_DESCRIPTION OF THE TASK:_
Output all the data exactly. Pictures do not belong in the copy.

-- Begin MATERIAL PROVIDED --

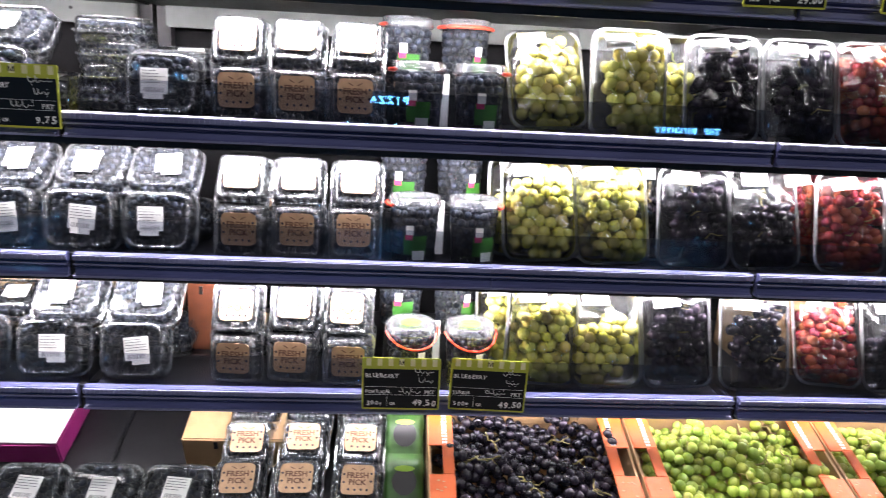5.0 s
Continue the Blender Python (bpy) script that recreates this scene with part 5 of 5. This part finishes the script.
PAS = lambda v: stone_fruit_tray(v, "passion", 0.030, 2, 2, 0.134, 0.130)
for x, y, up in ((2.836, 1.200, 0), (2.842, 1.310, 0.02), (2.848, 1.418, 0.045)):
    on_slope("passion_tray", PAS, x, y, up, 36, J(5))
PE4 = lambda v: stone_fruit_tray(v, "peach", 0.0335, 2, 2, 0.146, 0.142)
for x, y, up in ((2.972, 1.185, 0), (2.976, 1.305, 0.02), (2.980, 1.420, 0.045), (3.126, 1.200, 0), (3.128, 1.315, 0.02), (3.130, 1.425, 0.045), (3.280, 1.200, 0), (3.283, 1.320, 0.02), (3.286, 1.430, 0.045)):
    on_slope("peach_four", PE4, x, y, up, 36 + J(4), J(6))
RP = lambda v: stone_fruit_tray(v, "redplum", 0.026, 3, 3, 0.150, 0.145)
for i in range(5):
    for j in range(3):
        on_slope("red_plum", RP, 3.44 + 0.155 * i, 1.19 + 0.115 * j, 0.02 * j, 34 + J(4), J(8))

# base deck, first bay: punnets, kraft punnets, pouches
for x in (-0.760, -0.625, -0.490, -0.352, -0.218):
    on_slope("blueberry", blueberry_punnet, x, 1.325, 0.0, 38 + J(4), J(5), 4)
    on_slope("blueberry", blueberry_punnet, x + J(0.01), 1.225, 0.0, 34 + J(4), J(5), 4)
for x in (-0.096, 0.016, 0.128):
    for y, up in ((1.255, 0.0), (1.335, 0.010), (1.415, 0.024), (1.490, 0.046)):
        on_slope("kraft", kraft_punnet, x + (y - 1.4) * 0.04 + J(0.003), y, up, 32 + J(4), J(3), 3)


def herb_pouch(v):
    ob = thing("salad_pouch", "small green printed pouch with dark label", "food pouch", "salad pouches")
    bag_skin(ob, 0.078, 0.12, 0.04, "leafgreen", 7.0 + v, "pouch", "", 0.9)
    bm = bmesh.new()
    blob(bm, oval(0.024, 0.026, 0, 0.06, 14), 0.041)
    part("label", bm, "black", ob, "dark oval label")
    bm = bmesh.new()
    blob(bm, oval(0.02, 0.006, 0, 0.085, 10), 0.042)
    part("label_bar", bm, "lime", ob)
    return ob


for y, up in ((1.25, 0.0), (1.34, 0.02), (1.43, 0.04)):
    on_slope("pouch", herb_pouch, 0.218, y, up, 45, 0)


carton("fruit_carton", "brown fruit carton with cut slots and purple spot behind grapes", 1.545, 1.555, ZD, 0.20, 0.22, 0.118, "card", "magenta")
carton("fruit_carton", "brown and magenta fruit carton behind berry punnets", -0.205, 1.600, ZE, 0.10, 0.16, 0.17, "cardbrown")
carton("fruit_carton", "brown fruit carton behind the red grapes", 1.060, 1.530, ZE, 0.16, 0.20, 0.19, "card")
carton("fruit_carton", "brown fruit carton at the back of the berry shelf", -0.62, 1.66, ZE, 0.34, 0.14, 0.19, "card", None, 0, 0)
carton("brown_carton", "plain brown carton lying on the base deck", -0.115, 1.470, deck_z(1.470), 0.23, 0.20, 0.085, "card", None, 20, 2)
carton("purple_carton", "white and purple carton on the base deck", -0.62, 1.475, deck_z(1.475), 0.28, 0.16, 0.055, "magenta", None, 20, 0, "paper")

-- End MATERIAL PROVIDED --

_SOLUTION FOR THIS PROBLEM:_
5.0 s
Continue the Blender Python (bpy) script that recreates this scene with part 5 of 5. This part finishes the script.
PAS = lambda v: stone_fruit_tray(v, "passion", 0.030, 2, 2, 0.134, 0.130)
for x, y, up in ((2.836, 1.200, 0), (2.842, 1.310, 0.02), (2.848, 1.418, 0.045)):
    on_slope("passion_tray", PAS, x, y, up, 36, J(5))
PE4 = lambda v: stone_fruit_tray(v, "peach", 0.0335, 2, 2, 0.146, 0.142)
for x, y, up in ((2.972, 1.185, 0), (2.976, 1.305, 0.02), (2.980, 1.420, 0.045), (3.126, 1.200, 0), (3.128, 1.315, 0.02), (3.130, 1.425, 0.045), (3.280, 1.200, 0), (3.283, 1.320, 0.02), (3.286, 1.430, 0.045)):
    on_slope("peach_four", PE4, x, y, up, 36 + J(4), J(6))
RP = lambda v: stone_fruit_tray(v, "redplum", 0.026, 3, 3, 0.150, 0.145)
for i in range(5):
    for j in range(3):
        on_slope("red_plum", RP, 3.44 + 0.155 * i, 1.19 + 0.115 * j, 0.02 * j, 34 + J(4), J(8))

# base deck, first bay: punnets, kraft punnets, pouches
for x in (-0.760, -0.625, -0.490, -0.352, -0.218):
    on_slope("blueberry", blueberry_punnet, x, 1.325, 0.0, 38 + J(4), J(5), 4)
    on_slope("blueberry", blueberry_punnet, x + J(0.01), 1.225, 0.0, 34 + J(4), J(5), 4)
for x in (-0.096, 0.016, 0.128):
    for y, up in ((1.255, 0.0), (1.335, 0.010), (1.415, 0.024), (1.490, 0.046)):
        on_slope("kraft", kraft_punnet, x + (y - 1.4) * 0.04 + J(0.003), y, up, 32 + J(4), J(3), 3)


def herb_pouch(v):
    ob = thing("salad_pouch", "small green printed pouch with dark label", "food pouch", "salad pouches")
    bag_skin(ob, 0.078, 0.12, 0.04, "leafgreen", 7.0 + v, "pouch", "", 0.9)
    bm = bmesh.new()
    blob(bm, oval(0.024, 0.026, 0, 0.06, 14), 0.041)
    part("label", bm, "black", ob, "dark oval label")
    bm = bmesh.new()
    blob(bm, oval(0.02, 0.006, 0, 0.085, 10), 0.042)
    part("label_bar", bm, "lime", ob)
    return ob


for y, up in ((1.25, 0.0), (1.34, 0.02), (1.43, 0.04)):
    on_slope("pouch", herb_pouch, 0.218, y, up, 45, 0)


carton("fruit_carton", "brown fruit carton with cut slots and purple spot behind grapes", 1.545, 1.555, ZD, 0.20, 0.22, 0.118, "card", "magenta")
carton("fruit_carton", "brown and magenta fruit carton behind berry punnets", -0.205, 1.600, ZE, 0.10, 0.16, 0.17, "cardbrown")
carton("fruit_carton", "brown fruit carton behind the red grapes", 1.060, 1.530, ZE, 0.16, 0.20, 0.19, "card")
carton("fruit_carton", "brown fruit carton at the back of the berry shelf", -0.62, 1.66, ZE, 0.34, 0.14, 0.19, "card", None, 0, 0)
carton("brown_carton", "plain brown carton lying on the base deck", -0.115, 1.470, deck_z(1.470), 0.23, 0.20, 0.085, "card", None, 20, 2)
carton("purple_carton", "white and purple carton on the base deck", -0.62, 1.475, deck_z(1.475), 0.28, 0.16, 0.055, "magenta", None, 20, 0, "paper")